"Γνῶθι τὸν ἄλλον" [Gnôthi tòn állon].
Viviamo in un tempo in cui il contatto con l’altro è insieme inevitabile e problematico. Le migrazioni, la globalizzazione e la crescente pluralità religiosa e culturale ci pongono di fronte alla sfida di convivere nella differenza. Ma cosa significa, concretamente, educare i giovani a questa convivenza? Una recente esperienza vissuta da una scolaresca trevigiana offre uno spunto prezioso per riflettere su questo tema.

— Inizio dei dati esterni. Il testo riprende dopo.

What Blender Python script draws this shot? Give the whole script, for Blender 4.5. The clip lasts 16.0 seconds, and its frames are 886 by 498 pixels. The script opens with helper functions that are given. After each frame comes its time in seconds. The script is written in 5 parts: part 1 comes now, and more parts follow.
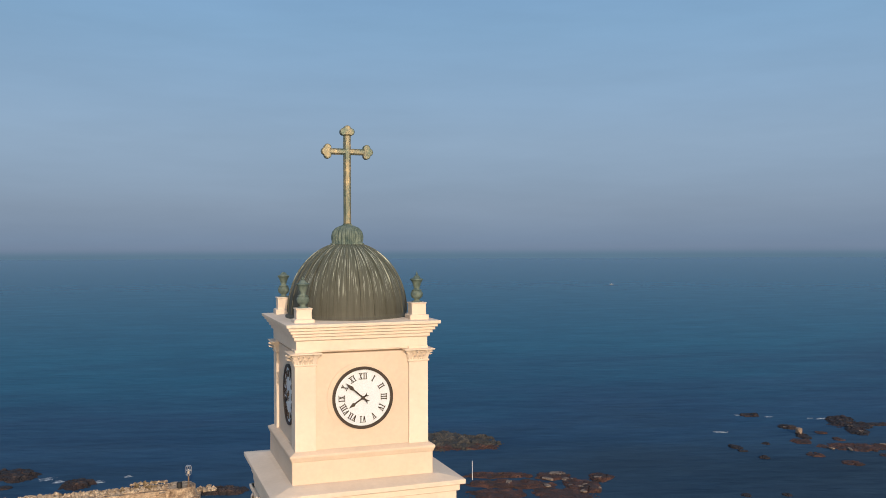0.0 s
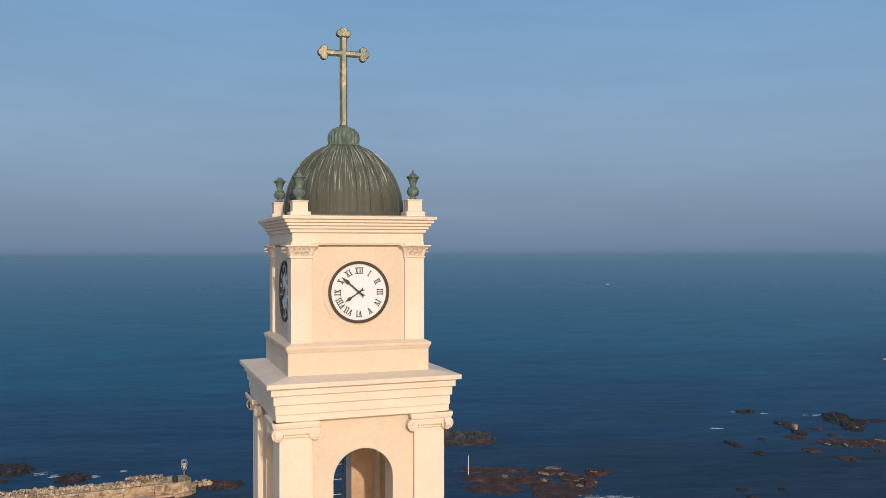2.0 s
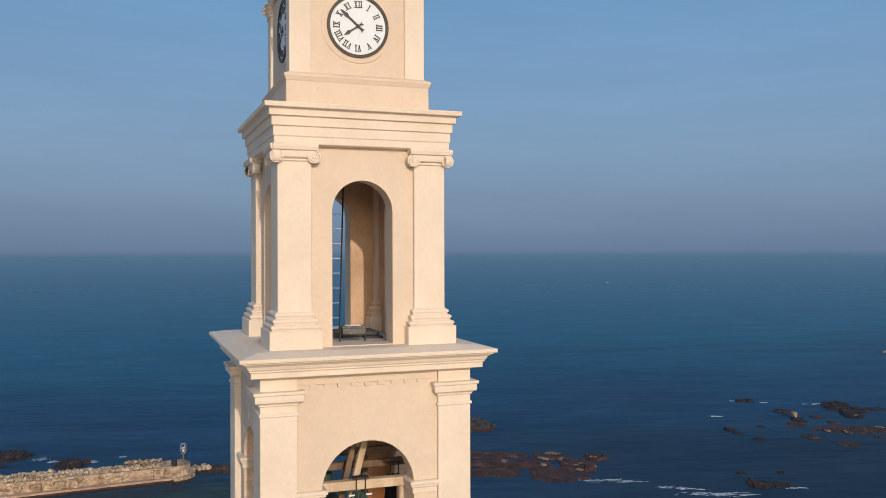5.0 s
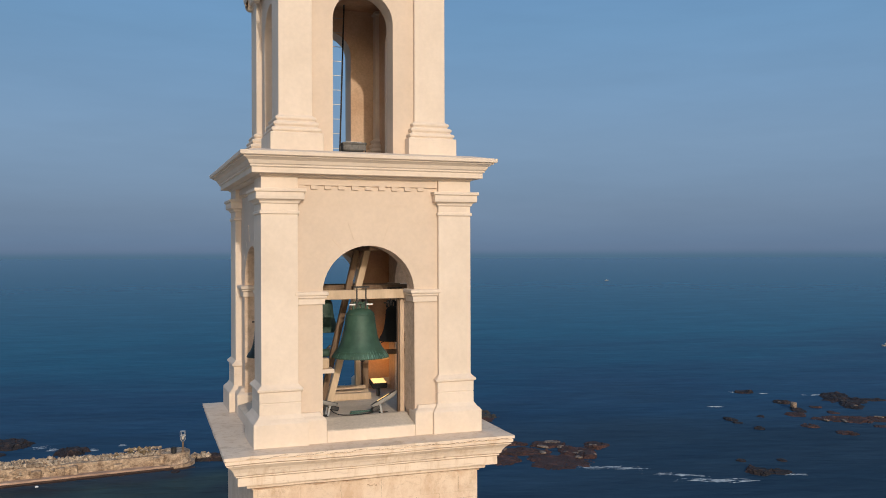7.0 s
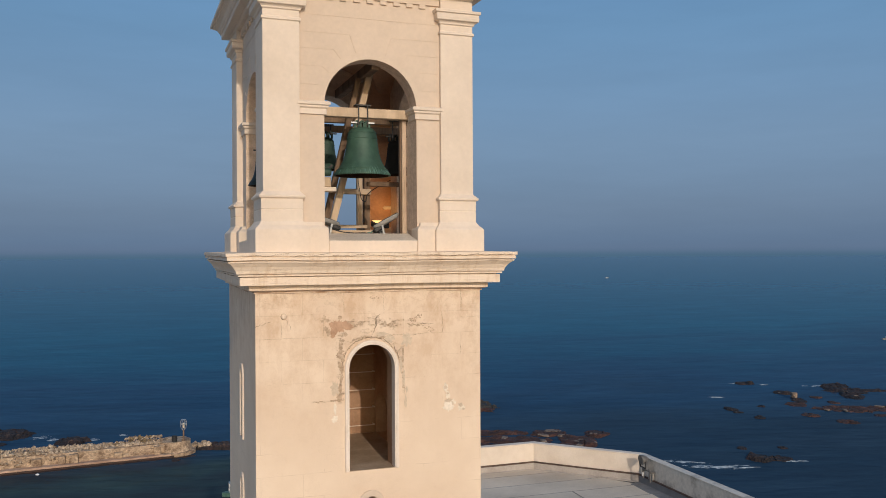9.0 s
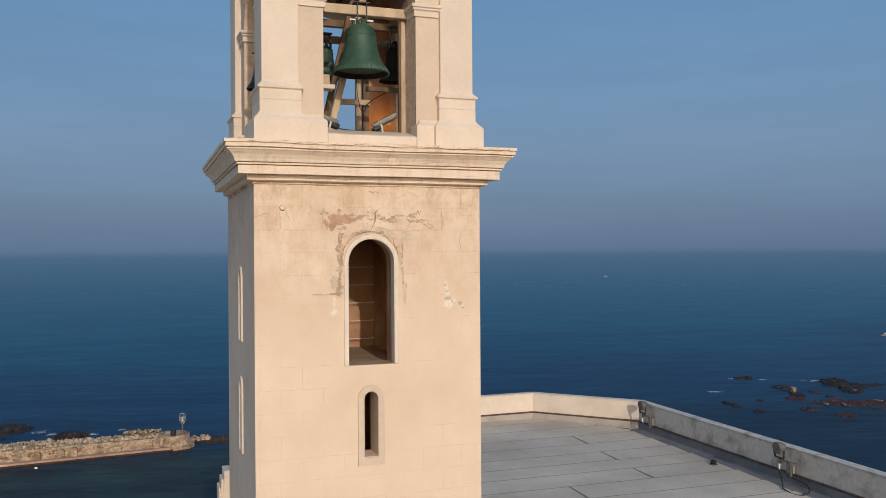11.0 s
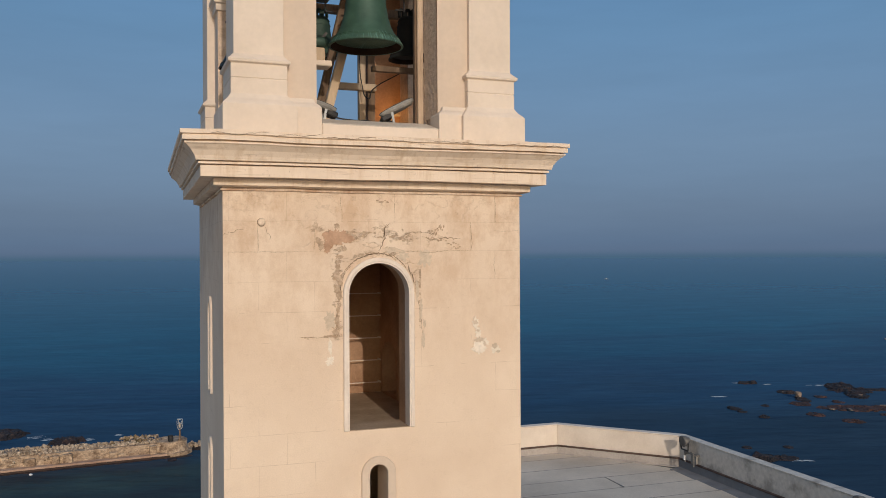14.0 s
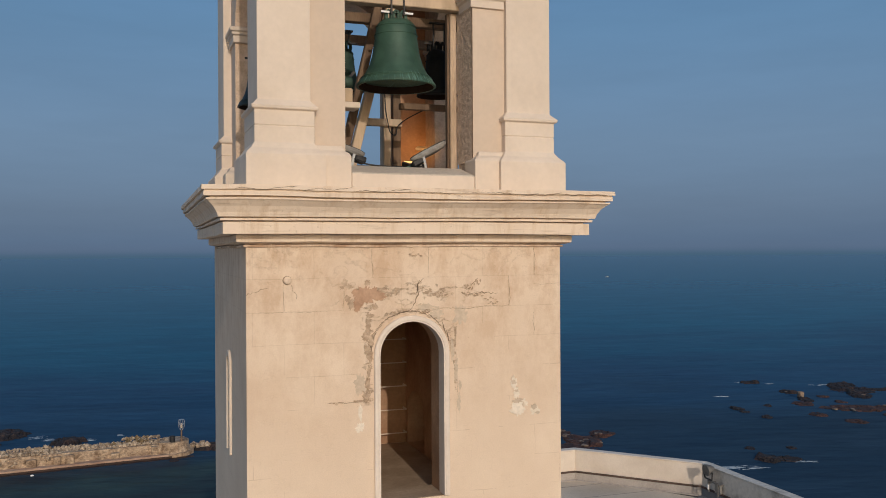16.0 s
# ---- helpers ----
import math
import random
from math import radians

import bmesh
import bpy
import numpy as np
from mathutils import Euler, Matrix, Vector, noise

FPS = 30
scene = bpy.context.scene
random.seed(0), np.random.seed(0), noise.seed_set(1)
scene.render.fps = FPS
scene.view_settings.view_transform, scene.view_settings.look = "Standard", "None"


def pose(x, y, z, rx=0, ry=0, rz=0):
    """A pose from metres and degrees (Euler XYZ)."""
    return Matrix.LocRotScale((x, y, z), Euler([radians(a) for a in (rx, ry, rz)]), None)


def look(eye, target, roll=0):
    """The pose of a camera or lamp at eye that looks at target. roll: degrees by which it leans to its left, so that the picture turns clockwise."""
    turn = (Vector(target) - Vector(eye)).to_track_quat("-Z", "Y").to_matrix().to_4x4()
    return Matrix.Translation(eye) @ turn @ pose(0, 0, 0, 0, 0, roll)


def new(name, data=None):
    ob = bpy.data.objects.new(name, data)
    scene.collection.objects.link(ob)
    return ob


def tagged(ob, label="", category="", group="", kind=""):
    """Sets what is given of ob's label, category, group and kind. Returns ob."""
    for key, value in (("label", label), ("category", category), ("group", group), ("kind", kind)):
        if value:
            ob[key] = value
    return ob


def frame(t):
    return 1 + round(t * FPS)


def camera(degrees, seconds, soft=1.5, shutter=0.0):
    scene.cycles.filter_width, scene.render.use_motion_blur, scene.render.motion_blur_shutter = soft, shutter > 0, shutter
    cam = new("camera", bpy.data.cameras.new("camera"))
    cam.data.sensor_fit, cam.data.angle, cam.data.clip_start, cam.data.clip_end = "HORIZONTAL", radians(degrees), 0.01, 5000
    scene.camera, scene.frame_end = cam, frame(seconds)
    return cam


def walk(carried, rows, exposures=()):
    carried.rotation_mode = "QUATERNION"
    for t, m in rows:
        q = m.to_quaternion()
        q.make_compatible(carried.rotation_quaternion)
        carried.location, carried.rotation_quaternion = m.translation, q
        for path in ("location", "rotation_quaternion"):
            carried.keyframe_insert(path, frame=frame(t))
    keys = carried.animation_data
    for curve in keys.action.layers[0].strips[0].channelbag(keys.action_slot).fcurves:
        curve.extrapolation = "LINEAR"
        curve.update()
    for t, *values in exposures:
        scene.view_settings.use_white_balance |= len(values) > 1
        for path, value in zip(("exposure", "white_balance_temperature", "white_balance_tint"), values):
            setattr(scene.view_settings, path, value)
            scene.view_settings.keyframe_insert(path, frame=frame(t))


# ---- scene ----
SEA = -50.0
cam = camera(54.93, 16.0, soft=0.9)
# seconds, x, y, z, yaw, pitch, roll
PATH = [
    (0.0, -3.334, -14.910, 13.579, -19.009, -0.096, 0.200),
    (0.5, -3.344, -14.919, 12.859, -19.088, -0.050, 0.140),
    (1.0, -3.334, -14.870, 12.252, -19.139, -0.033, 0.152),
    (1.5, -3.315, -14.874, 12.090, -19.187, -0.041, 0.115),
    (2.0, -3.337, -14.917, 11.813, -19.248, -0.020, 0.095),
    (2.5, -3.315, -14.808, 11.139, -19.259, -0.015, 0.122),
    (3.0, -3.336, -14.844, 10.409, -19.282, 0.007, 0.124),
    (3.5, -3.328, -14.792, 9.713, -19.267, -0.027, 0.045),
    (4.0, -3.311, -14.743, 8.969, -19.286, -0.016, 0.127),
    (6.5, -3.300, -14.765, 5.114, -19.316, 0.049, 0.143),
    (7.0, -3.333, -14.776, 4.365, -19.331, -0.001, 0.159),
    (7.5, -3.338, -14.742, 3.702, -19.321, 0.027, 0.109),
    (8.0, -3.353, -14.753, 2.995, -19.322, 0.003, 0.112),
    (8.5, -3.355, -14.728, 2.198, -19.337, -0.019, 0.214),
    (9.0, -3.358, -14.707, 1.429, -19.326, -0.021, 0.283),
    (9.5, -3.363, -14.701, 0.701, -19.352, -0.011, 0.300),
    (10.0, -3.392, -14.677, -0.032, -19.392, -0.012, 0.331),
    (10.2, -3.390, -14.672, -0.165, -19.394, -0.012, 0.335),
    (10.6, -3.380, -14.660, -0.245, -19.397, -0.020, 0.345),
    (11.4, -3.330, -14.640, -0.130, -19.415, -0.045, 0.365),
    (12.3, -3.295, -14.655, 0.025, -19.405, -0.058, 0.335),
    (12.5, -3.301, -14.620, 0.023, -19.396, -0.058, 0.324),
    (13.0, -3.096, -13.678, 0.023, -19.398, 0.041, 0.351),
    (13.5, -2.836, -12.528, 0.042, -19.386, 0.126, 0.271),
    (14.0, -2.635, -11.516, 0.087, -19.396, 0.102, 0.304),
    (14.5, -2.592, -10.983, 0.170, -19.393, 0.002, 0.283),
    (15.0, -2.666, -10.804, 0.212, -19.376, -0.073, 0.268),
    (15.5, -2.742, -10.767, 0.213, -19.361, -0.069, 0.300),
    (16.0, -2.793, -10.753, 0.746, -19.357, -0.064, 0.307),
]
walk(cam, [(t, pose(x, y, z, 90 + pitch, roll, yaw)) for t, x, y, z, yaw, pitch, roll in PATH],
     [(0.0, 0.14, 7260, 13), (1.5, 0.07, 7000, 12), (3.5, -0.03, 6660, 10), (7.0, -0.18, 6500, 10), (9.0, -0.29, 6450, 10), (12.5, -0.34, 6400, 10), (14.0, -0.44, 6400, 10), (16.0, -0.525, 6430, 10)])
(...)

In un’epoca segnata dalla frammentazione culturale e dalla moltiplicazione di identità spesso percepite come inconciliabili, il semplice gesto di una scolaresca che visita un centro islamico assume una rilevanza ben più profonda di quanto possa apparire. Non si tratta soltanto di un’iniziativa didattica, ma di un’esperienza simbolica e formativa, capace di incidere nel tessuto stesso della convivenza civile.
Incontrare l’altro, ascoltarne la voce, varcare la soglia del suo spazio simbolico – in questo caso, un luogo di culto – è un atto di riconoscimento. Ed è proprio il riconoscimento, inteso come apertura al volto e alla parola dell’altro, che costituisce la base di ogni etica della convivenza. In tal senso, la visita di una classe a un centro islamico è un piccolo ma eloquente esempio di educazione all’alterità, che è anche, in ultima analisi, educazione alla democrazia.

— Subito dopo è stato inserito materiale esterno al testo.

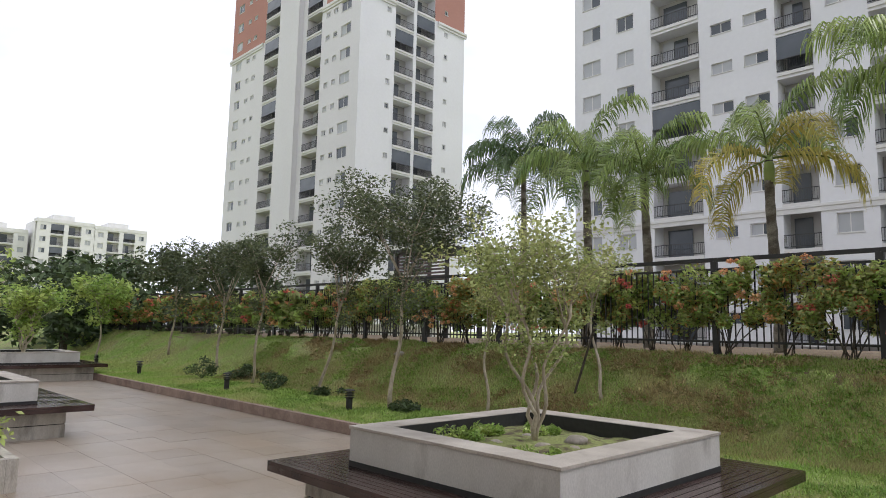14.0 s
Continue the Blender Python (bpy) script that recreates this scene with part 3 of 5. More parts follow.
# ---- garden ground ----
KY = 18.03
def lawn_height(x, y):
    """Lawn: level behind the kerb, then a bank up to the fence; the bank dies away towards its east end."""
    s = min(max((y - 20.0) / 2.5, 0.0), 1.0)
    s = s * s * (3 - 2 * s)
    e = 1.0 - min(max((x - 8.6) / 3.6, 0.0), 1.0)
    e = e * e * (3 - 2 * e)
    n = 0.05 * noise.noise(Vector((x * 0.5, y * 0.5, 0))) + 0.025 * noise.noise(Vector((x * 1.9, y * 1.9, 3)))
    return 0.17 + 0.10 * min(max((y - KY) / 1.5, 0), 1) + 1.22 * s * e + n * min(1.0, (y - KY) / 0.4)


def lawn():
    xs = np.concatenate([np.arange(-60, -12, 1.0), np.arange(-12, 12.01, 0.12)])
    ys = np.concatenate([np.arange(KY + 0.1, 23.01, 0.08), np.arange(23.5, 34, 1.5)])
    verts = [(x, y, lawn_height(x, y)) for y in ys for x in xs]
    nx = len(xs)
    faces = [(j * nx + i, j * nx + i + 1, (j + 1) * nx + i + 1, (j + 1) * nx + i) for j in range(len(ys) - 1) for i in range(nx - 1)]
    pick = []
    rng = random.Random(8)
    for f in faces:
        x, y = verts[f[0]][0], verts[f[0]][1]
        q = noise.noise(Vector((x * 0.9, y * 2.0, 7))) + 0.5 * noise.noise(Vector((x * 3.1, y * 5, 8)))
        pick.append(1 if y > 21.2 and q + 0.8 * rng.uniform(-1, 1) + (y - 22.1) * 1.3 > 0.45 else 0)
    return tagged(raw("lawn", verts, faces, [M_GRASS_SOIL, M_EARTH], index=pick, smooth=True), "green lawn rising to a grassy bank with bare patches", "lawn", kind="structure")

lawn()


# ---- planters, bollards, drains ----
def planter(dx, dy, label):
    p = thing("planter_bench", label, "planter", dx, dy, 0, group="planter benches on the terrace")
    x0, x1, y0, y1 = -0.85, 2.28, 14.73, 18.02
    part("base_course", box(x0, x1, y0, y1, -0.03, 0.185, 0.006), M_CONC_BASE, p)
    part("base_course", box(x0, x1, y0, y1, 0.197, 0.40, 0.006), M_CONC_BASE, p)
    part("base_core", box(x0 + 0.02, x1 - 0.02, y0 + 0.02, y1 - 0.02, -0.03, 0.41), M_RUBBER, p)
    # slatted seat with mitred corners round the box
    ox0, ox1, oy0, oy1 = -1.19, 2.53, 14.50, 18.36
    bx0, bx1, by0, by1 = -0.50, 1.975, 14.99, 17.66
    n = 6
    for k in range(n):
        f0, f1 = k / n, (k + 1) / n
        def ring(f):
            return (ox0 + (bx0 - ox0) * f, ox1 + (bx1 - ox1) * f, oy0 + (by0 - oy0) * f, oy1 + (by1 - oy1) * f)
        a, b = ring(f0), ring(f1 - 0.12 / n)
        quads = (((a[0], a[2]), (a[1], a[2]), (b[1], b[2]), (b[0], b[2])), ((a[1], a[2]), (a[1], a[3]), (b[1], b[3]), (b[1], b[2])),
                 ((a[1], a[3]), (a[0], a[3]), (b[0], b[3]), (b[1], b[3])), ((a[0], a[3]), (a[0], a[2]), (b[0], b[2]), (b[0], b[3])))
        for q in quads:
            bm = bmesh.new()
            lo = [bm.verts.new((u, v, 0.468)) for u, v in q]
            hi = [bm.verts.new((u, v, 0.50)) for u, v in q]
            bm.faces.new(hi)
            bm.faces.new(lo[::-1])
            for i in range(4):
                bm.faces.new((lo[i], lo[(i + 1) % 4], hi[(i + 1) % 4], hi[i]))
            part("deck_slat", bm, M_DECK, p)
    for b in ((ox0, ox1, oy0, oy0 + 0.03), (ox0, ox1, oy1 - 0.03, oy1), (ox0, ox0 + 0.03, oy0 + 0.03, oy1 - 0.03), (ox1 - 0.03, ox1, oy0 + 0.03, oy1 - 0.03)):
        part("fascia", box(*b, 0.40, 0.466, 0.003), M_DECK, p)
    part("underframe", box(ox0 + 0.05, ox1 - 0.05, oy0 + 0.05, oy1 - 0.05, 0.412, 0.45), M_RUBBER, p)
    # open box with coping
    t = 0.30
    for b in ((bx0, bx1, by0, by0 + t), (bx0, bx1, by1 - t, by1), (bx0, bx0 + t, by0 + t, by1 - t), (bx1 - t, bx1, by0 + t, by1 - t)):
        part("box_wall", box(*b, 0.45, 0.842), M_CONC, p)
    for b in ((bx0 - 0.012, bx1 + 0.012, by0 - 0.012, by0 + t), (bx0 - 0.012, bx1 + 0.012, by1 - t, by1 + 0.012), (bx0 - 0.012, bx0 + t, by0 + t, by1 - t), (bx1 - t, bx1 + 0.012, by0 + t, by1 - t)):
        part("coping", box(*b, 0.845, 0.875, 0.005), M_COPING, p, "weathered beige stone coping")
    # black band round the foot of the box
    part("black_strip", box(bx0 - 0.005, bx1 + 0.005, by0 - 0.005, by1 + 0.005, 0.45, 0.548), M_RUBBER, p)
    bm = bmesh.new()
    g = {}
    m = 22
    for i in range(m + 1):
        for j in range(m + 1):
            u, v = bx0 + t + (bx1 - bx0 - 2 * t) * i / m, by0 + t + (by1 - by0 - 2 * t) * j / m
            g[i, j] = bm.verts.new((u, v, 0.72 + 0.045 * noise.noise(Vector((u * 3, v * 3, 1))) + 0.05 * math.exp(-((i - m * .5) ** 2 + (j - m * .5) ** 2) / 60)))
    for i in range(m):
        for j in range(m):
            bm.faces.new((g[i, j], g[i + 1, j], g[i + 1, j + 1], g[i, j + 1]))
    # thin black strips on the inner faces of the box walls
    for b in ((bx0 + t + 0.003, bx1 - t - 0.003, by0 + t + 0.003, by0 + t + 0.010), (bx0 + t + 0.003, bx1 - t - 0.003, by1 - t - 0.010, by1 - t - 0.003), (bx0 + t + 0.003, bx0 + t + 0.010, by0 + t + 0.012, by1 - t - 0.012), (bx1 - t - 0.010, bx1 - t - 0.003, by0 + t + 0.012, by1 - t - 0.012)):
        part("black_strip", box(*b, 0.6, 0.868), M_RUBBER, p, "black strip along the inner wall face")
    part("soil", bm, M_MOSS, p, "dark soil with moss and pebbles", smooth=True)
    part("weep_hole", lathe([(0.0, 0.0), (0.032, 0.0), (0.032, 0.004), (0.0, 0.004)], 16), M_RUBBER, p).matrix_local = pose(x1 + 0.001, 15.35, 0.12, 0, 90, 0)
    return p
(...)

La democrazia, infatti, non vive soltanto di norme, elezioni o procedure: vive di relazioni. E si rafforza ogni volta che si abbattono barriere simboliche, che si superano le paure costruite dalla distanza o dall’ignoranza. È in questo senso che l’educazione interculturale, quando è autentica e non solo enunciata, diventa un atto politico, nel significato più alto del termine: contribuisce cioè alla costruzione della polis, della comunità condivisa.
I giovani, protagonisti di questa esperienza, hanno potuto confrontarsi con storie, linguaggi e sensibilità differenti, ma non estranee. Hanno visto incarnarsi, nelle parole e nei gesti della comunità islamica, un’umanità che li riguarda, che interroga le loro certezze e amplia il loro orizzonte. Questo tipo di apprendimento – che potremmo definire esperienziale e dialogico – vale più di molte lezioni teoriche: perché forma non solo la mente, ma anche la coscienza civica.
Nel contesto attuale, in cui le identità vengono spesso ridotte a bandiere da contrapporre, e in cui il discorso pubblico tende a semplificare e polarizzare, ogni occasione di incontro reale è preziosa. Non si tratta di celebrare una generica “tolleranza”, ma di costruire insieme una cittadinanza plurale, fondata sul rispetto, sull’ascolto e sulla responsabilità reciproca.
In definitiva, questa visita non è soltanto un episodio positivo: è un modello. Un modello di scuola aperta al mondo, di educazione che non teme la complessità, di società che sceglie il dialogo invece della diffidenza. È in esperienze come queste che si coltiva la possibilità di una convivenza realmente democratica: non come ideale astratto, ma come pratica quotidiana.
Educare alla differenza non è una gentile concessione. È una necessità democratica. È un investimento sul futuro delle nostre comunità, che vogliamo più coese, giuste e capaci di restare umane.